Esse compromisso coletivo é o que faz a Sucupira seguir em frente, mesmo quando a falta de recursos aperta. Apoio fixo de verba não existe, mas não faltam rede de apoio e disposição.
“Tenho minha voluntária Eliane, que vai buscar as marmitas, carrega doações, faz tudo comigo. Meus filhos, minhas noras, meus netos, na hora de fazer festa, todo mundo vira a noite comigo embalando doce, cortando bolo de 50 quilos no Dia das Crianças. Apoio financeiro é pouco, mas mão de obra eu tenho graças a Deus.”
O momento de pausa
Nesses 16 anos de associação, há um pedaço da história de Dona Joana que fala alto sobre a realidade de quem é referência para todo um território.
“Teve uma época que eu tive realmente que largar tudo porque meu marido ficou desempregado. Eu tive que trabalhar [fora] pra manter a minha casa. Para mim, isso foi muito triste porque toda vez que eu chegava naquela cozinha, aquilo me cortava o coração. Eu lembrava da comunidade, lembrava das crianças. Mas era isso ou a gente não comia”, conta.
Foram anos dedicados a trabalhar fora, cozinhando para centenas de crianças de outra instituição. E cada marmita descartada por obrigação de lei era uma ferida aberta.
Mesmo assim, não se permitiu esquecer de quem precisava dela. Foi assim que, logo depois de deixar esse trabalho, reabriu a associação e retomou as ações.
Amor próprio
Nesse corre, a dona Joana também aprendeu, com o tempo, a se cuidar, entendendo a importância de estar bem para fazer o seu melhor.
“Antes eu ficava estressada, corria o dia inteiro, não comia, tremia de cansaço. Hoje não. Eu cuido de mim, do meu cabelo, da minha unha. Eu tenho que me amar primeiro.

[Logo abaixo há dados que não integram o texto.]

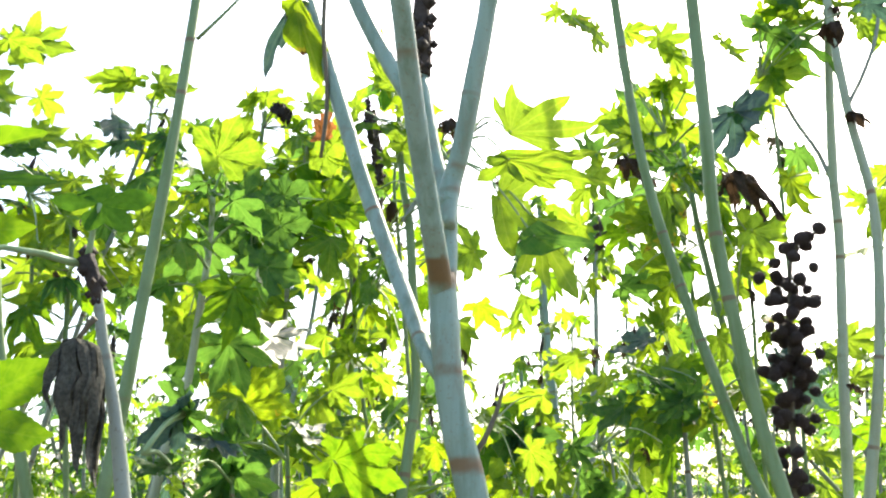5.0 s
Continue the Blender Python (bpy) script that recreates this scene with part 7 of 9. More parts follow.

Se eu não me amar, como vou amar o próximo?”.
Mesmo como missionária evangélica da igreja Assembleia de Deus, ela separa o trabalho religioso do social.
“Na igreja, sigo as leis da Bíblia. Na associação, atendo todo mundo, sem olhar religião, cor, nada. O estatuto não tem raça, não tem corpo, não tem sexo. Se eu fosse misturar, não dava pra fazer muitas ações na comunidade, como a festa junina”, explica.
No fim das contas, Dona Joana sabe que a associação não é só um CNPJ: é o reflexo da força coletiva de quem acredita que a favela também é lugar de esperança.